In this moment just before the moment of what matters,
the sun is shifting. The shadow on His face will withdraw
as He waits for her to turn her face to the future. Before He calls to her,
His face, though hidden, is bent toward her.

As the sun shifts, the shadow over His face will withdraw.
His palms are open; surely comfort is there.
His face, though hidden, is bent toward her.
He is about to call her name.

He stands with comfort in His open palms;
I want to tell her to turn around. Maybe
He is about to call her name, and then
all shall be well, and all shall be well.

I want to tell her to turn around. Maybe
it’s His love for her, in her pain, that makes Him pause.
All shall be well, and all manner of thing shall be well,
but we are all, each, stuck in this moment.
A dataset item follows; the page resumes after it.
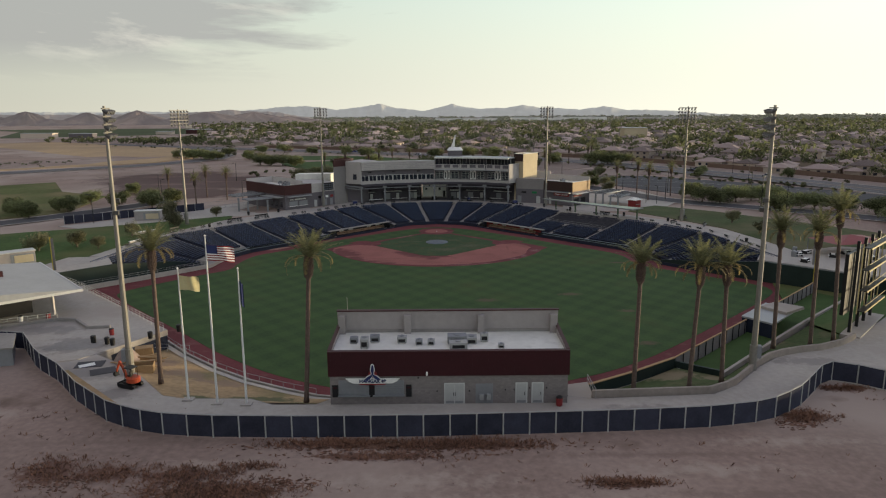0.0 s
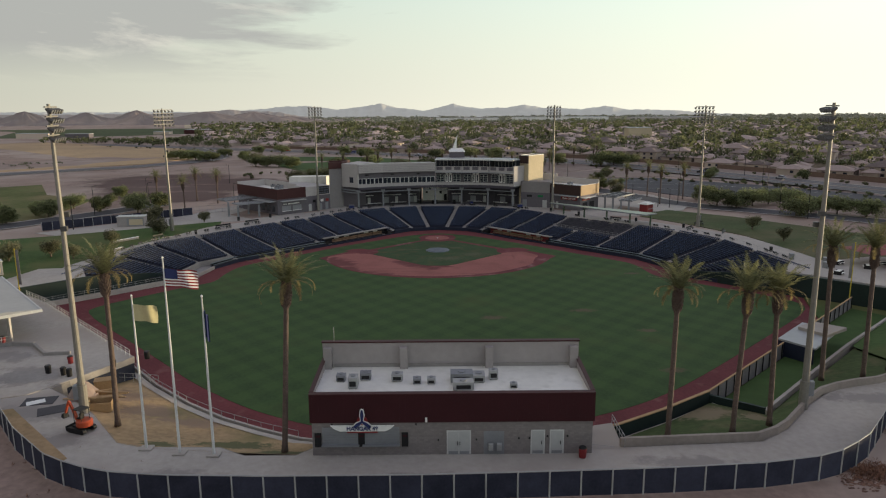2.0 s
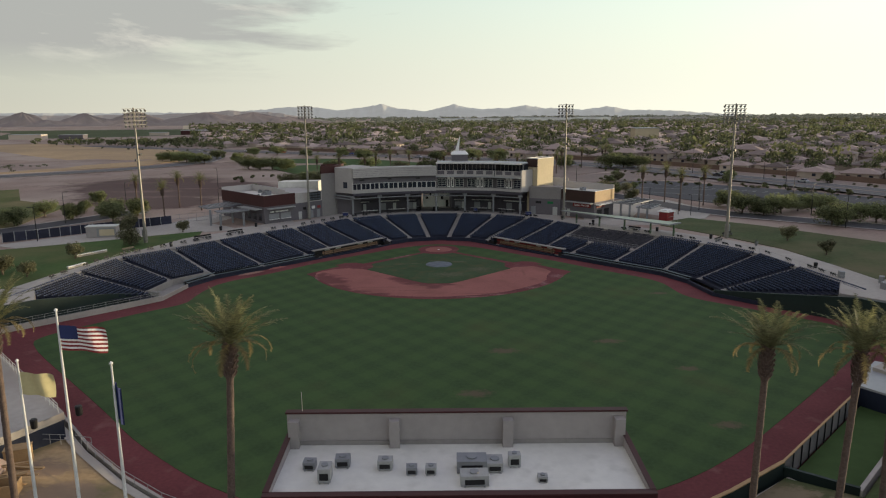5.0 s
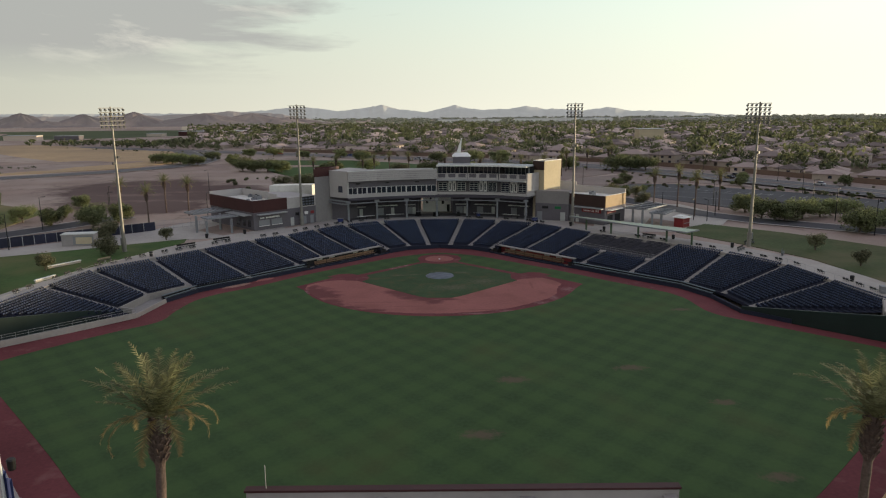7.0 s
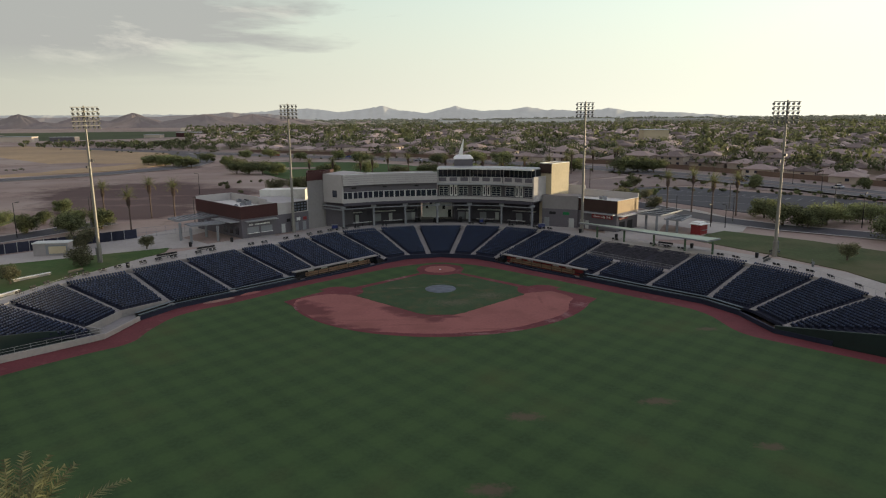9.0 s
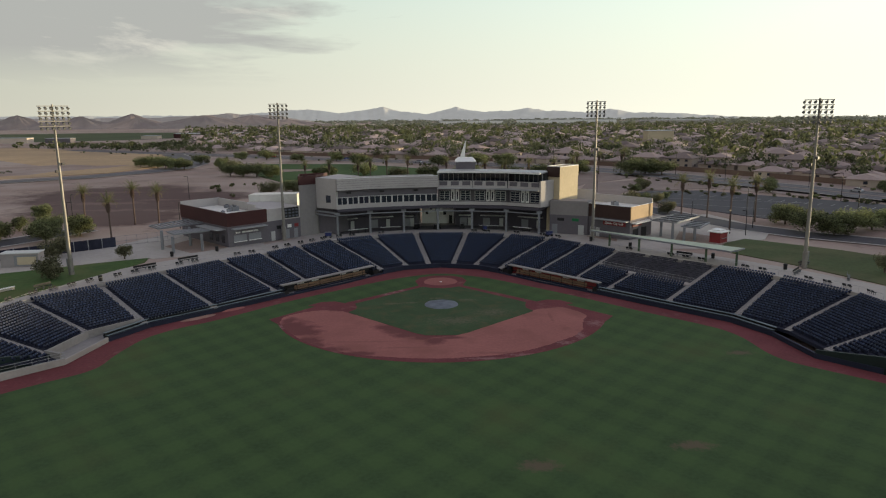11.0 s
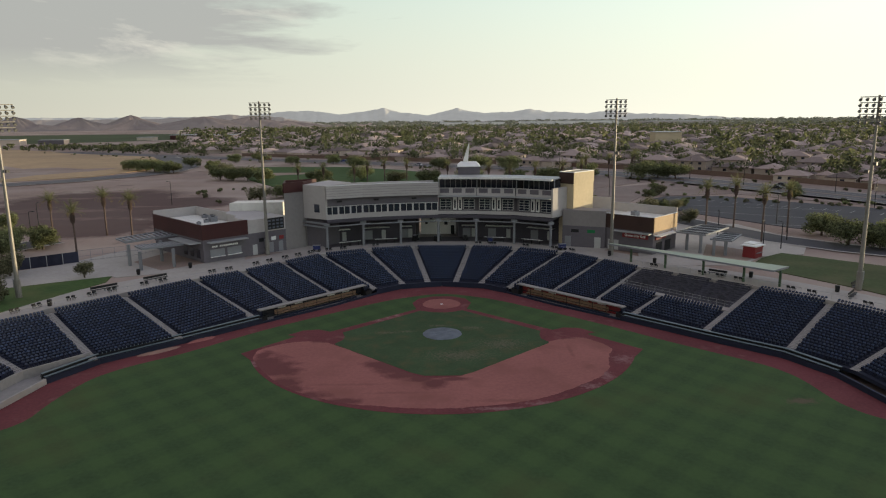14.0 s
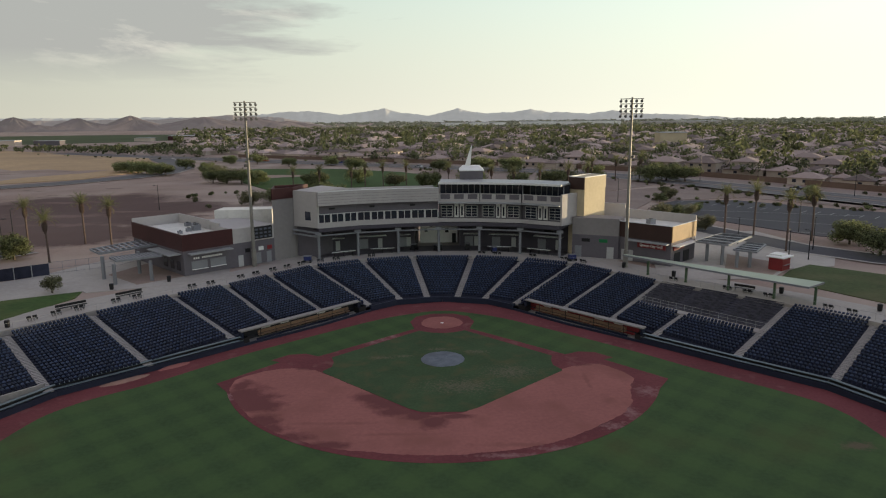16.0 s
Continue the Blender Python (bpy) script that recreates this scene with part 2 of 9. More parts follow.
M_CLAY = stain(M_CLAY, (0.27, 0.145, 0.14), [(25.4, -28.8, 2.4, 2.6), (21.8, -35.0, 1.4, 3.0), (19.1, -38.3, 2.6, 1.4), (7.0, -44.9, 6.0, 0.8), (12.5, -43.5, 4.0, 1.0), (-26.2, -29.6, 1.8, 2.4), (-10.6, -9.4, 1.7, 1.5), (-9.1, -8.0, 1.7, 1.5), (-7.7, -6.5, 1.7, 1.5)], 1.4, 0.34, 3.5)
M_SKIN = two_tone(mat("infield_clay", (0.30, 0.116, 0.102), big=(0.1, 0.12), fine=(2.0, 0.1), spec=0.15), (0.25, 0.098, 0.082), 0.16, 0.5, 0.66, 7.0)
# damp places that soak into the dry clay
M_SKIN = stain(M_SKIN, (0.128, 0.041, 0.042), [(-24.3, -29.4, 4.2, 5.0), (-21.6, -32.4, 4.2, 2.6), (-20.4, -36.6, 2.8, 3.2), (-16.6, -40.6, 4.0, 1.8), (-25.4, -26.0, 1.8, 2.6), (-8.0, -30.4, 3.6, 2.8), (-4.4, -34.0, 4.2, 2.0), (-0.9, -37.0, 2.6, 2.3), (1.6, -35.6, 3.0, 1.0), (-18.0, -19.8, 3.0, 1.4), (18.4, -19.2, 3.0, 1.2), (-22.6, -30.8, 4.4, 3.4), (-6.2, -32.2, 3.4, 2.4), (-2.6, -35.4, 3.2, 1.8), (-18.8, -38.8, 3.0, 2.2), (-12.0, -42.4, 4.0, 1.2)], 0.42, 0.66, 3.4)
M_SKIN = stain(M_SKIN, (0.235, 0.092, 0.077), [(-12.0, -37.2, 9.0, 0.6), (18.7, -25.0, 0.5, 5.0), (20.0, -31.5, 1.2, 2.4), (-5.0, -40.0, 7.0, 0.5), (8.0, -42.6, 8.0, 0.8)], 0.9, 0.5, 3.0)
M_CHALK = mat("chalky_clay", (0.275, 0.16, 0.125), big=(0.5, 0.2), fine=(3.0, 0.1))
M_TARP = mat("grey_tarp", (0.125, 0.142, 0.165), rough=0.6, big=(0.8, 0.25), fine=(4.0, 0.1))
M_CONC = two_tone(mat("concrete", (0.40, 0.365, 0.33), big=(0.12, 0.12), fine=(1.6, 0.09)), (0.34, 0.30, 0.27), 0.06, 0.5, 0.62)
M_CONC = stain(M_CONC, (0.26, 0.235, 0.22), [(-50, -110.5, 8, 4.5), (-43, -121, 7, 2.6), (-38, -128, 5, 2.2), (-26, -135, 9, 1.8), (-2, -135.5, 8, 1.4), (24, -133, 7, 1.6), (48, -119, 6, 2.0), (-58, -104, 6, 3)], 0.45)
M_CONCD = mat("stained_concrete", (0.27, 0.25, 0.235), big=(0.2, 0.16), fine=(2.0, 0.1))
M_BUFFWALL = mat("buff_concrete", (0.285, 0.245, 0.215), big=(0.25, 0.14), fine=(2.0, 0.1))
M_STEP = mat("stair_concrete", (0.36, 0.33, 0.31), big=(0.4, 0.12), fine=(3.0, 0.08))
# concrete risers; shade between the seat rows is put into the near-black colour
M_TREAD = mat("row_shaded_concrete", (0.016, 0.019, 0.036), big=(0.3, 0.12), fine=(3.0, 0.08))
M_PAVER = mat("brown_pavers", (0.27, 0.20, 0.165), big=(0.2, 0.12), fine=(3.0, 0.12))
M_ASPH = two_tone(mat("asphalt", (0.062, 0.060, 0.067), big=(0.05, 0.18), fine=(1.0, 0.12)), (0.085, 0.080, 0.083), 0.03, 0.5, 0.65)
M_ROAD = mat("road_asphalt", (0.12, 0.115, 0.118), big=(0.03, 0.15), fine=(0.6, 0.1))
M_LINE = mat("road_paint", (0.30, 0.30, 0.295), big=(0.5, 0.3), fine=(3.0, 0.1))
M_GRAVEL = two_tone(mat("tan_gravel", (0.25, 0.19, 0.165), big=(0.06, 0.15), fine=(1.2, 0.2)), (0.22, 0.16, 0.135), 0.04, 0.48, 0.6)
M_SEAT = mat("navy_seat_plastic", (0.026, 0.042, 0.092), rough=0.5, big=(0, 0), fine=(0, 0), isl=0.3, spec=0.4)
# pans coloured far darker than the backs to make dark gaps between rows
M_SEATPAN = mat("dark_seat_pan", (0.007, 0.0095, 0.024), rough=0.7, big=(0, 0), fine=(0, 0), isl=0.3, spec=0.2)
M_BENCH = mat("dark_mesh_bench", (0.058, 0.056, 0.07), rough=0.7, big=(0, 0), fine=(0, 0), isl=0.25)
M_PAD = mat("navy_wall_padding", (0.015, 0.02, 0.04), rough=0.6, big=(0.5, 0.15), fine=(3.0, 0.08))
M_GREENWALL = mat("dark_green_wall", (0.014, 0.026, 0.023), rough=0.6, big=(0.3, 0.2), fine=(2.0, 0.08))
M_SCREEN = mat("black_windscreen_mesh", (0.036, 0.038, 0.058), rough=0.9, spec=0.1, big=(0.6, 0.25), fine=(5.0, 0.12), rnd=0.15)
M_GALV = mat("galvanised_steel", (0.36, 0.36, 0.355), rough=0.65, metal=0.2, big=(0.7, 0.12), fine=(5.0, 0.08))
M_POLE = mat("weathered_pole_steel", (0.25, 0.235, 0.21), rough=0.5, metal=0.35, big=(0.5, 0.12), fine=(4.0, 0.08))
M_FLAGPOLE = mat("white_painted_pole", (0.62, 0.62, 0.6), rough=0.4, big=(0.5, 0.08), fine=(3.0, 0.05))
M_LAMP = mat("lamp_housing", (0.10, 0.095, 0.09), rough=0.5, metal=0.3, big=(0, 0), fine=(3.0, 0.1))
M_LENS = mat("lamp_glass", (0.2, 0.2, 0.19), rough=0.15, big=(0, 0), fine=(0, 0), spec=0.7)
M_BARK = mat("palm_bark", (0.112, 0.080, 0.066), big=(2.0, 0.2), fine=(7.0, 0.3), bump=0.8)
M_TREEBARK = mat("tree_bark", (0.13, 0.10, 0.075), big=(2.0, 0.2), fine=(9.0, 0.25), bump=0.6)
M_FROND = mat("palm_frond", (0.175, 0.178, 0.088), rough=0.6, big=(0.8, 0.25), fine=(6.0, 0.1), isl=0.3)
M_FRONDDRY = mat("dry_palm_frond", (0.25, 0.20, 0.09), rough=0.7, big=(0.8, 0.2), fine=(6.0, 0.1), isl=0.25)
M_LEAF = mat("tree_leaf", (0.178, 0.196, 0.092), rough=0.7, big=(0.25, 0.25), fine=(3.0, 0.1), isl=0.45, rnd=0.25)
M_LEAFO = mat("olive_leaf", (0.175, 0.172, 0.1), rough=0.7, big=(0.25, 0.2), fine=(3.0, 0.1), isl=0.4, rnd=0.2)
M_FARLEAF = mat("far_foliage", (0.122, 0.134, 0.07), rough=0.8, big=(0.015, 0.3), fine=(0.1, 0.3), isl=0.35)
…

Perhaps in His pauses, in our pain, there is love for us.
If she could stop weeping, she might hear the birds.
Everyone alive is stuck in this moment.
I want to turn around.

JK Richards - Why Weepest Thou

 

Darlene Young’s poetry collection, Homespun and Angel Feathers (BCC Press, 2019) won the Association for Mormon Letters 2019 prize for poetry.  She teaches Creative Writing at Brigham Young University and has served as poetry editor of Dialogue journal and Segullah. Her work has been noted in Best American Essays and nominated for Pushcart prizes. She and her husband have four sons and live in South Jordan, Utah.

 

About the poems
►“Gethsemane” and “Pantoum for Mary in the Tomb” both appeared first in Homespun and Angel Feathers. Of “Gethsemane,” she says, “I was asked to write some poems about Jesus’ life for an exhibit at BYU. I prefer poetry that is very close in the speaker’s point of view, very visceral and scene-based, but I found it hard to imagine such an important moment. I also find religious poetry most interesting when it is about the juxtaposition of worshipper, worshipped, and the details of real life. I decided, then, to write the poem about the difficulty of imagining that scene in the garden which is so important to all of us.”